The goal of the WAMS program is to develop and implement robust collaborations to increase the representation, participation, and entrepreneurial skills and abilities of rural women and underrepresented minorities from rural areas in STEM careers, thereby contributing to economic prosperity in rural areas across the nation. Funded projects will meet this goal and lead to the development of a robust and diverse food and agricultural STEM work force that is highly competent in the application of STEM knowledge and skills, with increased participation of women and minorities from rural areas across a broad spectrum of rural, local, state or national communities.

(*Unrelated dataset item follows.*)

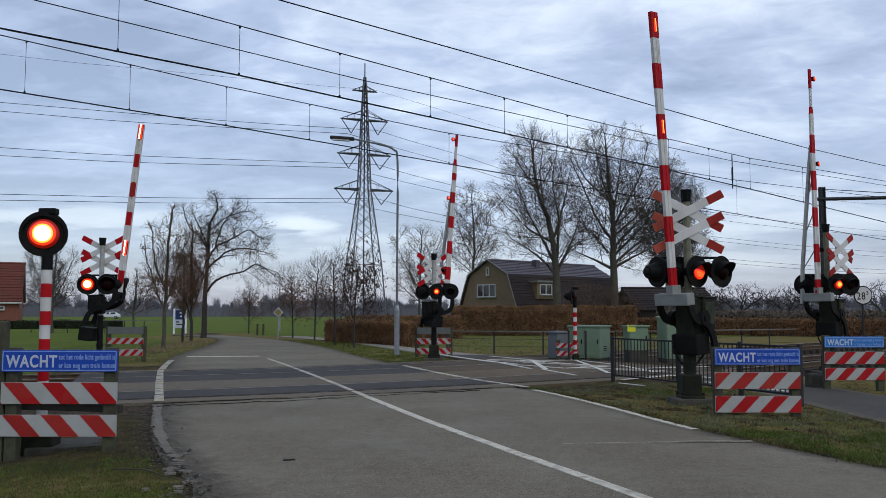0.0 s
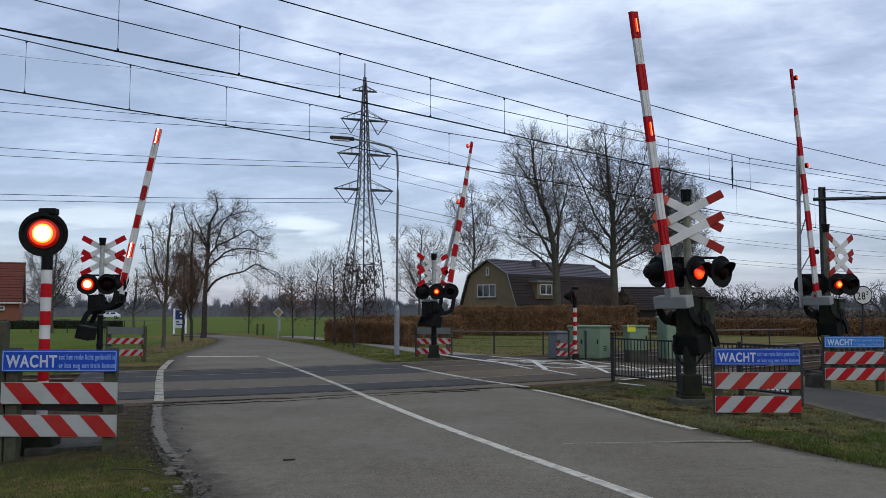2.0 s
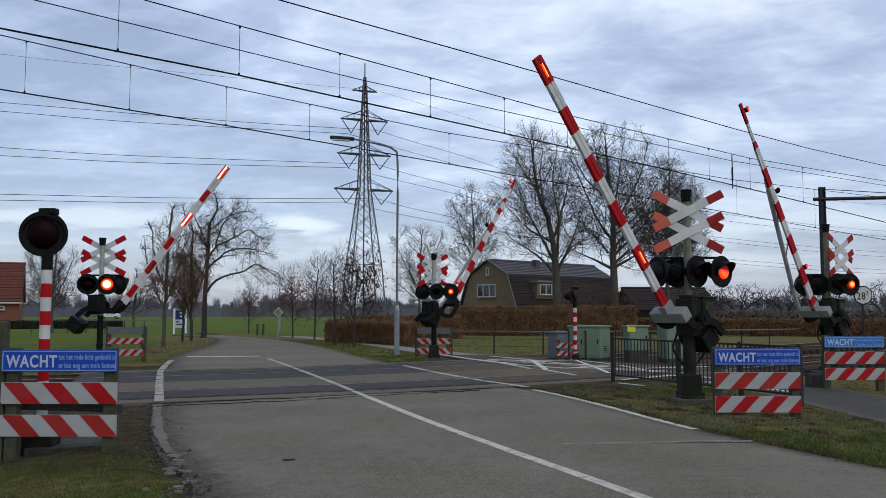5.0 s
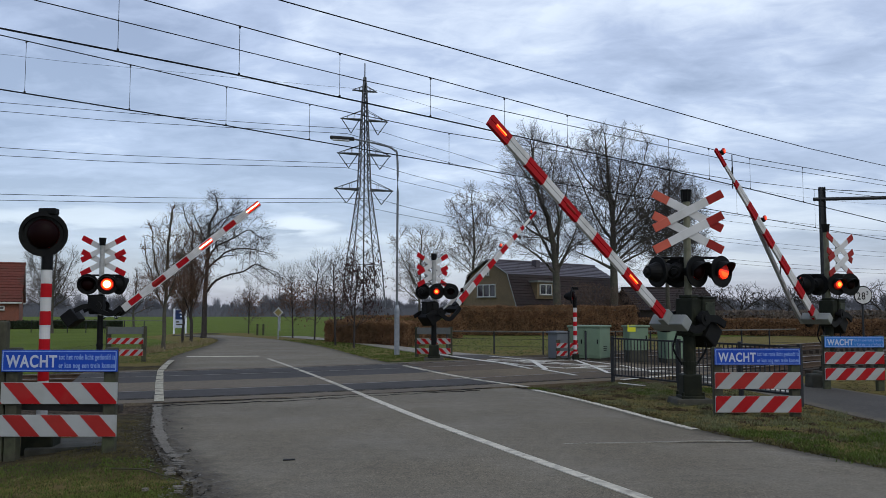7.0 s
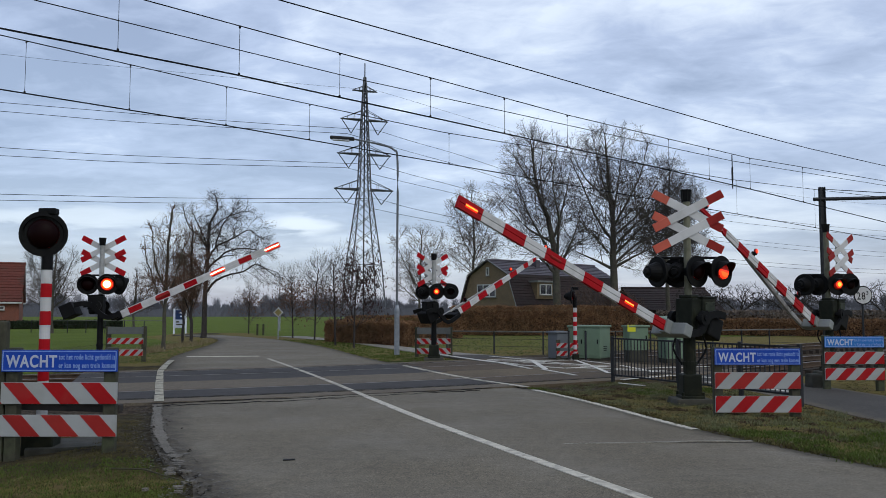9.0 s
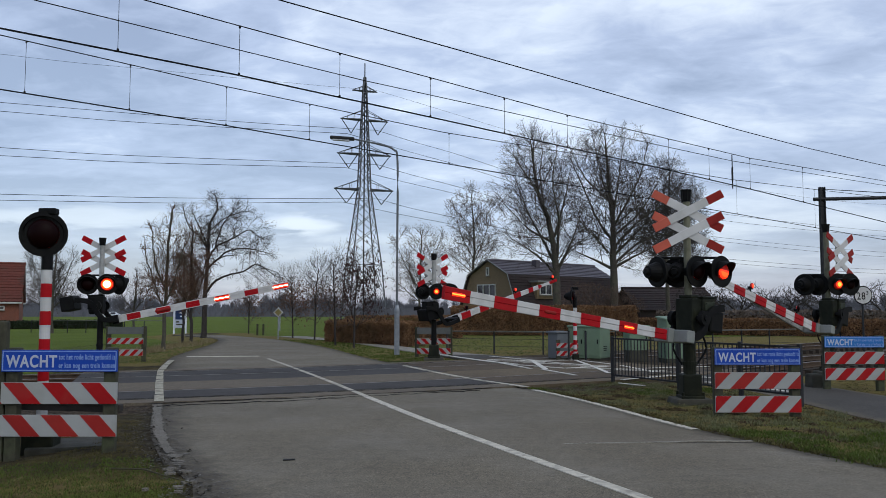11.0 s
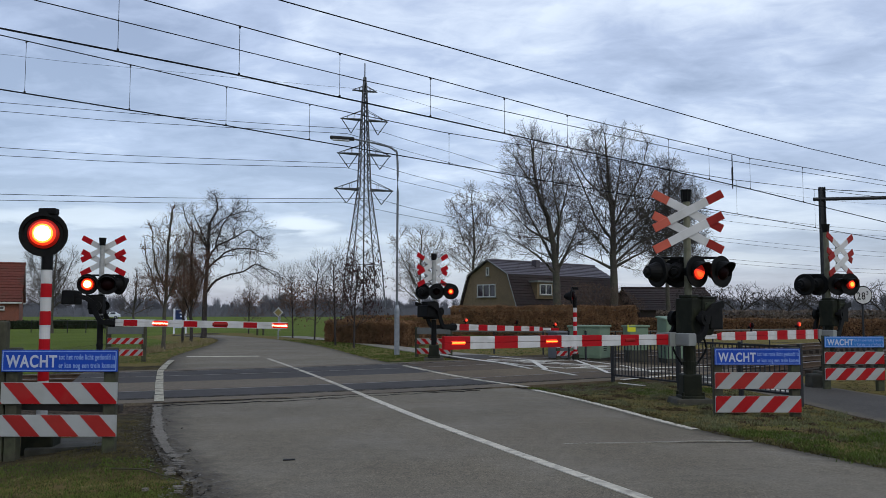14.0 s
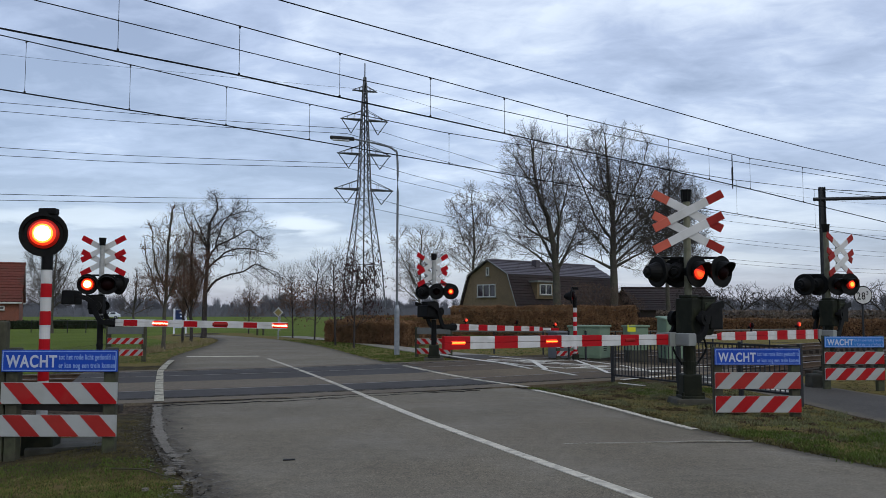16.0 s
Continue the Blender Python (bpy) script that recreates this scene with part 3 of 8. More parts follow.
M["marking_yellow"] = material("yellowed_edge_paint", (0.40, 0.37, 0.28), 0.8, vary=0.2, scale=8, dirt=(0.10, 0.09, 0.07), dirt_amount=0.8, dirt_scale=6)
edge_blocks()
ribbon("stop_line", [(-8.4, 28.0), (-7.2, 28.15), (-6.1, 28.3)], 0.30, 0.034, M["marking"], "faded white stop line beyond the rails")
ribbon("stop_line", [(1.35, 9.62), (2.4, 9.74), (3.30, 9.85)], 0.04, 0.030, M["marking_worn"], "thin scuffed white line across the lane")
ribbon("stop_line", [(3.28, 9.84), (3.45, 9.86), (3.55, 9.875)], 0.035, 0.024, M["marking_worn"], "short bright remnant of the line across the lane")
ribbon("path_edge_line", [(p[0] + 0.10, p[1]) for p in between(PATH_L, 23.9, 30)], 0.16, 0.050, M["marking_bright"], "white edge line of the cycle path")


# the hatched white blocks where the cycle path meets the rails
HATCH = [
    ((1.56, 28.04), (2.84, 25.53), 0.1),
    ((2.67, 25.82), (2.61, 21.66), 0.14),
    ((1.82, 25.25), (4.07, 25.82), 0.08),
    ((1.62, 24.44), (2.26, 21.86), 0.09),
    ((1.9, 23.68), (3.15, 22.08), 0.08),
    ((2.77, 25.25), (4.02, 23.2), 0.1),
    ((3.15, 22.08), (4.57, 22.96), 0.09),
    ((3.99, 26.42), (4.01, 23.2), 0.1),
    ((4.02, 23.2), (3.95, 20.31), 0.1),
    ((4.16, 25.53), (4.72, 23.68), 0.08),
    ((2.52, 21.66), (3.06, 19.61), 0.08),
    ((4.34, 21.45), (5.52, 21.06), 0.09),
    ((3.83, 18.36), (5.26, 19.61), 0.09),
    ((5.2, 22.08), (7.08, 22.73), 0.09),
    ((4.85, 23.2), (5.14, 20.68), 0.1),
    ((5.13, 19.61), (5.97, 18.96), 0.1),
    ((5.48, 17.79), (6.35, 15.61), 0.1),
    ((3.6, 17.51), (3.97, 16.87), 0.07),
]
for a, b, w in HATCH:
    ribbon("hatch_line", [a, ((a[0] + b[0]) / 2, (a[1] + b[1]) / 2), b], w, 0.050, M["marking_bright"], "white hatch stroke on the cycle path crossing")


# shorter strokes across the path between them
for k in range(9):
    q = k / 8
    c = (1.9 + 3.4 * q + 0.25 * math.sin(5.0 * k), 25.9 - 5.2 * q)
    s = 0.55 + 0.25 * math.sin(2.3 * k)
    ribbon("hatch_line", [(c[0] - s, c[1] + 0.30 * s), c, (c[0] + s, c[1] - 0.42 * s)], 0.062, 0.0475, M["marking_bright"], "short white hatch stroke on the cycle path crossing")


# ---------------------------------------------------------------- railway
def rail_profile(bm, xs, off, z_top):
    """A flat-bottomed rail swept along the track."""
    prof = [(-0.075, -0.15), (-0.075, -0.138), (-0.012, -0.115), (-0.012, -0.045), (-0.036, -0.035), (-0.036, -0.004), (-0.028, 0.0),
            (0.028, 0.0), (0.036, -0.004), (0.036, -0.035), (0.012, -0.045), (0.012, -0.115), (0.075, -0.138), (0.075, -0.15)]
    rings = []
    for x in xs:
        d = rail_dir(x)
        side = Vector((-d.y, d.x, 0))
        p = track_point(x, off, z_top)
        rings.append([bm.verts.new(p + side * u + Vector((0, 0, w))) for u, w in prof])
    k = len(prof)
    for a, b in zip(rings, rings[1:]):
        for i in range(k):
            bm.faces.new((a[i], b[i], b[(i + 1) % k], a[(i + 1) % k])).material_index = 1 if i in (5, 6, 7) else 0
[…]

The WAMS Grant Program provides funding that may only be used for research and extension activities in the training, outreach and mentoring of rural women and underrepresented minorities from rural areas in STEM fields relevant to USDA mission. It is an expectation that investment of public funds through the WAMS Grant Program will lead to:
- Gains in STEM knowledge, skills and capabilities, as well as new participants in USDA mission science through outreach activities, new careers or entrepreneurial enterprise;
- Increased documentation of outputs, significant activities, including dissemination activities, events, services or products that contribute toward achieving the goals and objectives of WAMS;
- Increased change in knowledge, actions or conditions; and,
- Increased capacity for carrying out the USDA mission by rural women and underrepresented minorities.